TASK REQUIREMENTS » Please, without the pictures, retype exactly the lines from the start of the material through the line that holds "7, 0.0035, 0.0462)".
'''
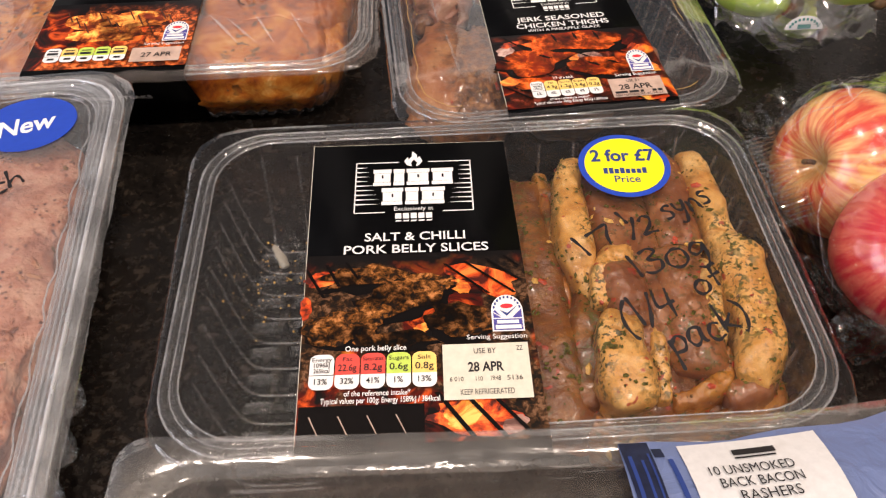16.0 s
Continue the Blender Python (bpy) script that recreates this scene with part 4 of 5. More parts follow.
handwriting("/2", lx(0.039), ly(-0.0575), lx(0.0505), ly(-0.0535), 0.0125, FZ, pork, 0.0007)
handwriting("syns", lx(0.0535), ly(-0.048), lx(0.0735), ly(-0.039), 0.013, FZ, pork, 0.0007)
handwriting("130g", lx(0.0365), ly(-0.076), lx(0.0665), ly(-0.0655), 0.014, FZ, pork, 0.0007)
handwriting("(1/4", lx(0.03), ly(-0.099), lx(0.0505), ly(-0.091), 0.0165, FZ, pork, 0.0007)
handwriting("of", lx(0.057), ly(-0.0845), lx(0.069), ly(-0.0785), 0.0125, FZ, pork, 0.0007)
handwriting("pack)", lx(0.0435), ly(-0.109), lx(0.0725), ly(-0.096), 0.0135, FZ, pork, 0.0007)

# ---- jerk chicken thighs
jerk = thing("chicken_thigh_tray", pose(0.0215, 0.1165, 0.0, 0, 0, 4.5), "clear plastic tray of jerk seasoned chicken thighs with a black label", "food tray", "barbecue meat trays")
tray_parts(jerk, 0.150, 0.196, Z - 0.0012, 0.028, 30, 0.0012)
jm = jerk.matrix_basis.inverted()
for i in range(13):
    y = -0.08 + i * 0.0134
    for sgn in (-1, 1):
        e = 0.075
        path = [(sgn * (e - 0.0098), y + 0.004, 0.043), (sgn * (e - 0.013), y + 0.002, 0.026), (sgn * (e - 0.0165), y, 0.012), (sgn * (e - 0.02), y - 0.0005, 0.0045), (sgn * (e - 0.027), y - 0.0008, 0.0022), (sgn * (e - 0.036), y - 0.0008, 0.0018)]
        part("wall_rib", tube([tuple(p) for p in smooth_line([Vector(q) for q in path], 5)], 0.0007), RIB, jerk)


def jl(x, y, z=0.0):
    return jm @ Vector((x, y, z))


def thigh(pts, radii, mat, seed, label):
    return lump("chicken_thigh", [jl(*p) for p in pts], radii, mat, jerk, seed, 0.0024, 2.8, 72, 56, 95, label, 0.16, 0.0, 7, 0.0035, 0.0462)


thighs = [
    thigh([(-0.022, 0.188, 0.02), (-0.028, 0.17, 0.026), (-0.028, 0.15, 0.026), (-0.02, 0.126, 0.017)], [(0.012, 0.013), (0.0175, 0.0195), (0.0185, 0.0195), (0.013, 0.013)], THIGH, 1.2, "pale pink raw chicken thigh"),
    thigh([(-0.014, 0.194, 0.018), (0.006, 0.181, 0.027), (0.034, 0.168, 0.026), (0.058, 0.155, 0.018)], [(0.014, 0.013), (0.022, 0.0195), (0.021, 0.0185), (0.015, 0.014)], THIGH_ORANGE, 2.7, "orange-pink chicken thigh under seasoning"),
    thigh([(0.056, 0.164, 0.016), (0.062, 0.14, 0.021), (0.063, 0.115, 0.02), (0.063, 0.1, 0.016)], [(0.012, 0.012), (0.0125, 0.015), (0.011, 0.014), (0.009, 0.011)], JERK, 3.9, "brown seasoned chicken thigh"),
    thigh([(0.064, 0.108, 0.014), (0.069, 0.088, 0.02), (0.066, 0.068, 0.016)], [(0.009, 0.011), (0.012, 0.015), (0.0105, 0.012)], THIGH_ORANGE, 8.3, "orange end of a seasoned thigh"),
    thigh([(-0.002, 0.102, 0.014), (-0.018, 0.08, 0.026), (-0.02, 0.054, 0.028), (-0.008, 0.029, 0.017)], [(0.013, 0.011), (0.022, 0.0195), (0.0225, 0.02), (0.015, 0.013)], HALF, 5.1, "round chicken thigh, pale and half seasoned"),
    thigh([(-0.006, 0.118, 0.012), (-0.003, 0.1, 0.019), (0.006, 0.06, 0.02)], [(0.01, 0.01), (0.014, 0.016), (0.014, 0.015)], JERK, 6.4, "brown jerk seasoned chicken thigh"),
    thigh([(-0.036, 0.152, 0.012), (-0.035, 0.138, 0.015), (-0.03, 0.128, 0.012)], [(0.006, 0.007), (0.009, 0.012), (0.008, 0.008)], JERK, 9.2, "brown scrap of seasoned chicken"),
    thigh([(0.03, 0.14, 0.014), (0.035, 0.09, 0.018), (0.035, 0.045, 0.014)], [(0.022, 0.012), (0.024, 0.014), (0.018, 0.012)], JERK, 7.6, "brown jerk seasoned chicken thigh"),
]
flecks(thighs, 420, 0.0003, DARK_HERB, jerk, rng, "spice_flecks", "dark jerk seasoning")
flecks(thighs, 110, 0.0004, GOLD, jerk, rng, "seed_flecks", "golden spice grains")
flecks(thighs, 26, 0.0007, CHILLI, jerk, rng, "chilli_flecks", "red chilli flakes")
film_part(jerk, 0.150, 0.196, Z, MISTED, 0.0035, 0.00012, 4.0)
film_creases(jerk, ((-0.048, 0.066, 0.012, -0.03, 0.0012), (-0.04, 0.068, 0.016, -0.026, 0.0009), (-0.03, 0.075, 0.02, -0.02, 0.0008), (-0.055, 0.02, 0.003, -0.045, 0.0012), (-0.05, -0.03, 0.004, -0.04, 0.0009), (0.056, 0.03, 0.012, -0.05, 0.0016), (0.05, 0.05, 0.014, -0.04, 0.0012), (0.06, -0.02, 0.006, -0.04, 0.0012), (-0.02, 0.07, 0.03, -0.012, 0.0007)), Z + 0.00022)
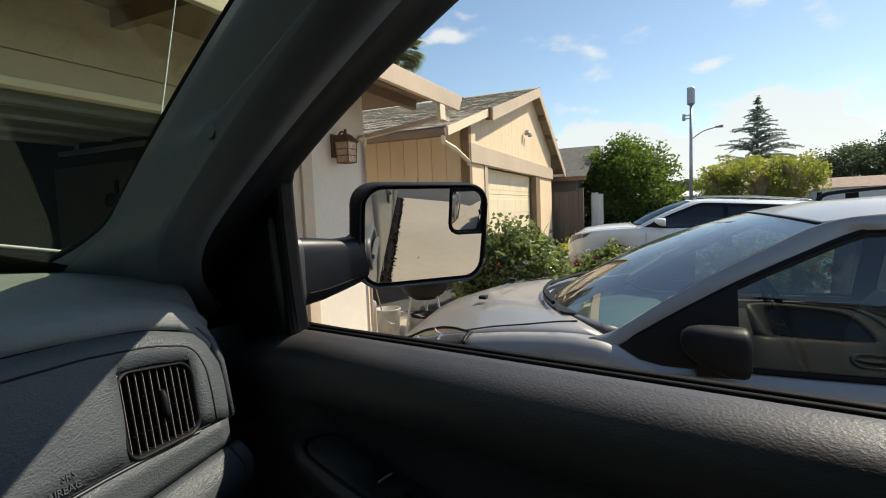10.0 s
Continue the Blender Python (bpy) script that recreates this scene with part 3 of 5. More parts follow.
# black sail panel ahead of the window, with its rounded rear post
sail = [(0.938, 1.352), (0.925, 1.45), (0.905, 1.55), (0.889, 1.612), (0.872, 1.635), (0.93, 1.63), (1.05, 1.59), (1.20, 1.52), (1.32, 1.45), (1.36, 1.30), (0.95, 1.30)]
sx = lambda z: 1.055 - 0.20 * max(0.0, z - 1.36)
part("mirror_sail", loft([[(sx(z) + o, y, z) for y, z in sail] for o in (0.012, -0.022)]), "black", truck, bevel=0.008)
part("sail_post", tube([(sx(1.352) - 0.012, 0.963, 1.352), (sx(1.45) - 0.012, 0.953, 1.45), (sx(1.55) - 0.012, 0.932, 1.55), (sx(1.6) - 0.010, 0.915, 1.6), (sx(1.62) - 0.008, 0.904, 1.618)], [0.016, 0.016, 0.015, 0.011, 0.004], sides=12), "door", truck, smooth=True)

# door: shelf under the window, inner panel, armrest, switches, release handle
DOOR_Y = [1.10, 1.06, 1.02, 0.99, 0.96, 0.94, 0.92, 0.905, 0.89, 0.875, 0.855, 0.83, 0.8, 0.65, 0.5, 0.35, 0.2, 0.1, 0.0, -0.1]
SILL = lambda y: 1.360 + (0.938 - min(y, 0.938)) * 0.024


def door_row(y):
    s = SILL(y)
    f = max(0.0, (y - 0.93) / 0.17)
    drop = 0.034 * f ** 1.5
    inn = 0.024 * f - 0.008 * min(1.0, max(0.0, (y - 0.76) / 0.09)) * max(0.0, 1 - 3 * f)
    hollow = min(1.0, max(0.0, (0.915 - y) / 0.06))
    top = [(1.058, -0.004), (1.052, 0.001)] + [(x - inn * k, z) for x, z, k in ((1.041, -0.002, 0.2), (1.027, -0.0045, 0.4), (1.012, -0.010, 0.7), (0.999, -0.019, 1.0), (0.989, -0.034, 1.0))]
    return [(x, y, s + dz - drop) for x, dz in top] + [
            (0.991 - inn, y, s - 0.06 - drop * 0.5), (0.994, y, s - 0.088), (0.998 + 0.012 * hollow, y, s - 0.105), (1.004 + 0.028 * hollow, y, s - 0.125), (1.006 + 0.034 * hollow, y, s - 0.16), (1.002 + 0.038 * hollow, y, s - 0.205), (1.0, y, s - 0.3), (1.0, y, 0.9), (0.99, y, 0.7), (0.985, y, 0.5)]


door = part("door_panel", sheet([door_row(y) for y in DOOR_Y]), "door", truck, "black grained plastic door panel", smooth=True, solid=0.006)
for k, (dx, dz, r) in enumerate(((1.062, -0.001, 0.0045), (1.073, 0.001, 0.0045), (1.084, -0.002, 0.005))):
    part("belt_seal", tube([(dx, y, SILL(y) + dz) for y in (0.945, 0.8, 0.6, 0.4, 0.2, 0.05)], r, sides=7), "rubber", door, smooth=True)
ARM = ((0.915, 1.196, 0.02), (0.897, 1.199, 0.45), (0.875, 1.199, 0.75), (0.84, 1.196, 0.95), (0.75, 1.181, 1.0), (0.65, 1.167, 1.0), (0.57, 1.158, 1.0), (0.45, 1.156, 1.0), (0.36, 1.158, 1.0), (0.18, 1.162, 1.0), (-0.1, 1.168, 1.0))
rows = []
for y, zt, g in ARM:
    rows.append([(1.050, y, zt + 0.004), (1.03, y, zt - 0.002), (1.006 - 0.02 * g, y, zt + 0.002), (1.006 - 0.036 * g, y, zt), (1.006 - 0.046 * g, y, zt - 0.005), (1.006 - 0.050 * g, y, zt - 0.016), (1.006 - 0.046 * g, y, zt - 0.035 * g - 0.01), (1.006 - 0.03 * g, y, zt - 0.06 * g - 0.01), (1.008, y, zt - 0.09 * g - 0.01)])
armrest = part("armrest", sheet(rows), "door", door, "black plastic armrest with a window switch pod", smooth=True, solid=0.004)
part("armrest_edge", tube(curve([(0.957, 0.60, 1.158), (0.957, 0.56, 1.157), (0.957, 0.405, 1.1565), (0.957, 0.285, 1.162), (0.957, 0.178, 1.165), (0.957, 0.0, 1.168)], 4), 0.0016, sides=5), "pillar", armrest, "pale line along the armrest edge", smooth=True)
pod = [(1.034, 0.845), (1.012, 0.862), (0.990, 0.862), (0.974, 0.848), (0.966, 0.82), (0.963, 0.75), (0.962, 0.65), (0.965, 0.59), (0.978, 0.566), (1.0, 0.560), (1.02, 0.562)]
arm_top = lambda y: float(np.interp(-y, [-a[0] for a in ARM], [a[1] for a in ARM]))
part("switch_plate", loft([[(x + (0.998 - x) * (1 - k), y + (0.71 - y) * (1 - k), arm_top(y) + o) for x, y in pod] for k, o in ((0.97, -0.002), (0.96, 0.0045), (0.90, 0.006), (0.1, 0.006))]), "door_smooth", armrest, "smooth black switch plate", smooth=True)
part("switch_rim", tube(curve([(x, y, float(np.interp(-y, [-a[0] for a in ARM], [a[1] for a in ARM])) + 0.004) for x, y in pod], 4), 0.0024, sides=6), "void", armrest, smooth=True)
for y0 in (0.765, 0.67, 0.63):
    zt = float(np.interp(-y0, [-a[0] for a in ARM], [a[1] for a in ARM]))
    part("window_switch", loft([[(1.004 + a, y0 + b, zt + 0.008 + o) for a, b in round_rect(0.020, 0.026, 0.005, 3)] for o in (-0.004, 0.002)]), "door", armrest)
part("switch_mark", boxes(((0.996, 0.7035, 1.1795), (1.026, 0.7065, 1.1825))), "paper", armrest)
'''
EXERCISE RESULT »
16.0 s
Continue the Blender Python (bpy) script that recreates this scene with part 4 of 5. More parts follow.
handwriting("/2", lx(0.039), ly(-0.0575), lx(0.0505), ly(-0.0535), 0.0125, FZ, pork, 0.0007)
handwriting("syns", lx(0.0535), ly(-0.048), lx(0.0735), ly(-0.039), 0.013, FZ, pork, 0.0007)
handwriting("130g", lx(0.0365), ly(-0.076), lx(0.0665), ly(-0.0655), 0.014, FZ, pork, 0.0007)
handwriting("(1/4", lx(0.03), ly(-0.099), lx(0.0505), ly(-0.091), 0.0165, FZ, pork, 0.0007)
handwriting("of", lx(0.057), ly(-0.0845), lx(0.069), ly(-0.0785), 0.0125, FZ, pork, 0.0007)
handwriting("pack)", lx(0.0435), ly(-0.109), lx(0.0725), ly(-0.096), 0.0135, FZ, pork, 0.0007)

# ---- jerk chicken thighs
jerk = thing("chicken_thigh_tray", pose(0.0215, 0.1165, 0.0, 0, 0, 4.5), "clear plastic tray of jerk seasoned chicken thighs with a black label", "food tray", "barbecue meat trays")
tray_parts(jerk, 0.150, 0.196, Z - 0.0012, 0.028, 30, 0.0012)
jm = jerk.matrix_basis.inverted()
for i in range(13):
    y = -0.08 + i * 0.0134
    for sgn in (-1, 1):
        e = 0.075
        path = [(sgn * (e - 0.0098), y + 0.004, 0.043), (sgn * (e - 0.013), y + 0.002, 0.026), (sgn * (e - 0.0165), y, 0.012), (sgn * (e - 0.02), y - 0.0005, 0.0045), (sgn * (e - 0.027), y - 0.0008, 0.0022), (sgn * (e - 0.036), y - 0.0008, 0.0018)]
        part("wall_rib", tube([tuple(p) for p in smooth_line([Vector(q) for q in path], 5)], 0.0007), RIB, jerk)


def jl(x, y, z=0.0):
    return jm @ Vector((x, y, z))


def thigh(pts, radii, mat, seed, label):
    return lump("chicken_thigh", [jl(*p) for p in pts], radii, mat, jerk, seed, 0.0024, 2.8, 72, 56, 95, label, 0.16, 0.0, 7, 0.0035, 0.0462)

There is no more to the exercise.